Convertíos porque está cerca el Reino de los Cielos

2º Domingo de Adviento. Ciclo A

Por: M. Carmen Martín. Vita et Pax. Madrid.

El Evangelio nos presenta a Juan en el desierto. Allí había aparecido de pronto, no se sabe muy bien cómo ni de dónde, vestido con piel de camello y alimentándose de saltamontes y miel silvestre. Hay algo nuevo y sorprendente en este profeta. No predica en Jerusalén, como Isaías y otros profetas, vive apartado de la élite del templo; tampoco aparece en la corte, se mueve lejos del palacio de Antipas.

Exhorta a las gentes a la conversión, a preparar el camino del Señor. Su voz debía de tener un acento de sinceridad, porque fueron muchos los que acudieron a él. Entonces, como ahora, las gentes andaban a la búsqueda de una señal. Mucha gente estaba insatisfecha y aguardaba la manifestación de Dios. De Dios o de su Mesías. De Dios o de su liberación.

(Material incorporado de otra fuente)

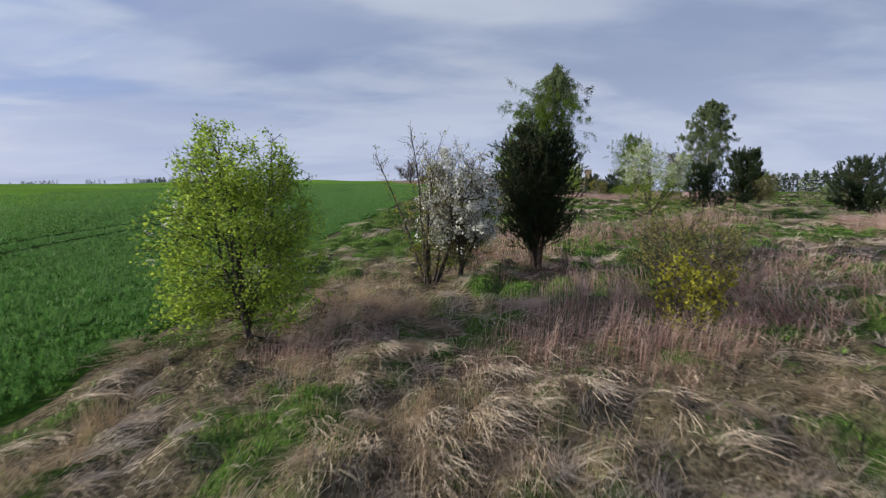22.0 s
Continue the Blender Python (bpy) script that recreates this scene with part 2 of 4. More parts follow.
def stems(name, foot, foot_light, head, head_light, translucent=0.25):
    """Dry stems: a foot of one colour, a paler seed head, and each stem a little different."""
    m = leafy(name, foot, foot_light, translucent, 0.85, spec=0.05)
    n = Nodes(m)
    share = n.node("ShaderNodeAttribute")
    share.attribute_name = "stem_share"
    one = n.island()
    c = n.mix(n.span(share.outputs["Fac"], 0.15, 0.95), n.mix(one, foot, foot_light), n.mix(one, head, head_light))
    c = n.mix(n.math("MULTIPLY", n.span(n.noise(0.8, 3), 0.50, 0.62), 0.55), c, tuple(0.5 * (a + b) for a, b in zip(foot_light, head)))
    n.color(c)
    for other in m.node_tree.nodes:
        if other.bl_idname == "ShaderNodeBsdfTranslucent":
            n.put(other.inputs["Color"], c)
    return m


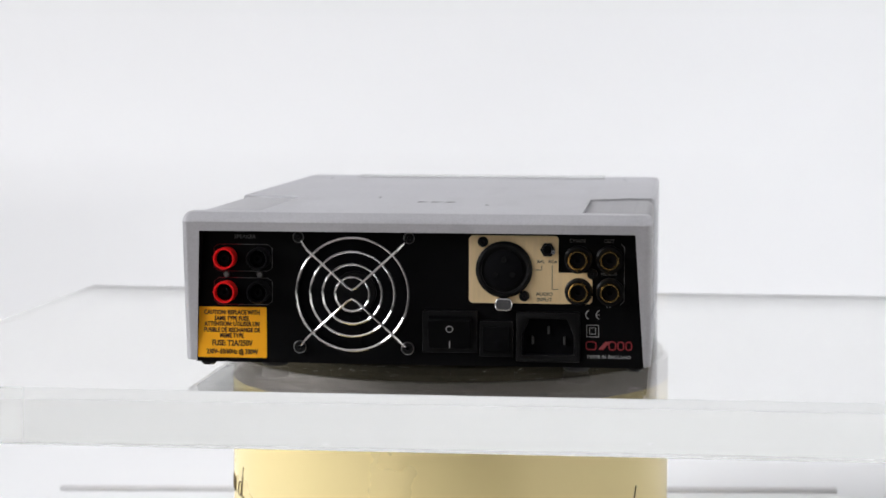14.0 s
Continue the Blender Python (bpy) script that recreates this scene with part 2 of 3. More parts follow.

La liberación, en ese momento, no consistía en escapar del lugar de la esclavitud. Se trataba de abandonar un estilo de vida. Era una llamada a la “conversión”. Y, entonces, como ahora, abundaban los que ni siquiera veían la necesidad de convertirse. Se escudaban en sus genealogías. Alegaban ser descendientes de Abrahán. Como si la salvación fuese una casa que se recibe por herencia. Pero la salvación no está vinculada al país en el que se ha nacido, al grupo étnico al que se pertenece, al colegio que se ha frecuentado, al lugar donde se vive, a la ropa que se viste…

¡Convertirnos! Esto es lo primero que necesitamos también hoy: convertirnos a Dios, volver a Jesús, abrirle caminos en el mundo y en la Iglesia. No será fácil. Probablemente se necesitará mucho tiempo para que la misericordia, el amor entrañable de Dios, sea el centro de nuestra vida cristiana pero este tiempo de Adviento es privilegiado para ello. La conversión hoy puede tener diferentes sendas:

Convertirnos es ser conscientes de que el mundo, y la vida, necesita una buena noticia auténtica y tratar de encontrarla en la cercanía de Dios y su Evangelio.

Convertirnos es vincular, desde la raíz, nuestra vida y nuestro destino con todas las personas que ya no esperan nada o esperan otras cosas, como lo hizo Jesús, nuestro Dios.

Convertirnos es hacer el bien allí donde una se encuentre. Es justo ahí y no en otra parte, es justo en ese momento y no mañana.

Convertirnos es “tener cuidado” de los otros y de las otras mientras esperamos. Desarrollar en mí una sensibilidad que me ayude a percibir su situación y asumir, con sencillez, sus necesidades.

Convertirnos es hacernos testigos de tantas historias de sufrimiento olvidadas. Es unirnos a la lucha de los empobrecidos por conseguir un futuro más digno y humano.

Convertirnos es reconocer que la propia vida personal aspira a una plenitud que no tenemos. Porque crecemos, y siempre podemos ir más allá y más adentro. Y podemos vivir con más profundidad. Así que convertirnos también es preguntarnos por eso que falta, que me falta, y buscar en el entorno de Dios la respuesta. Dejar de crecer es empezar a apagarse.

Convertirnos es creer que Dios no es un Dios distante, ajeno a la creación, desvinculado de la historia humana. Es un Dios que sigue presente en nuestro mundo, entre los desesperanzados, entre los empobrecidos, entre nosotras. Dios, que nos ha bendecido con su gran amor y que a él nos remite cuando nos desalentamos.

Convertirnos es ir comprendiendo que nuestro corazón no nos engaña cuando nos asegura que podemos aguardar el futuro, porque lo que nos espera por parte de Dios no va a frustrar nuestra esperanza (2 Pe 3,13).

Si Juan Bautista hubiera sabido de Dios lo que sabemos nosotras hoy, no hubiera dado una vida sino “mil” vidas por este Dios.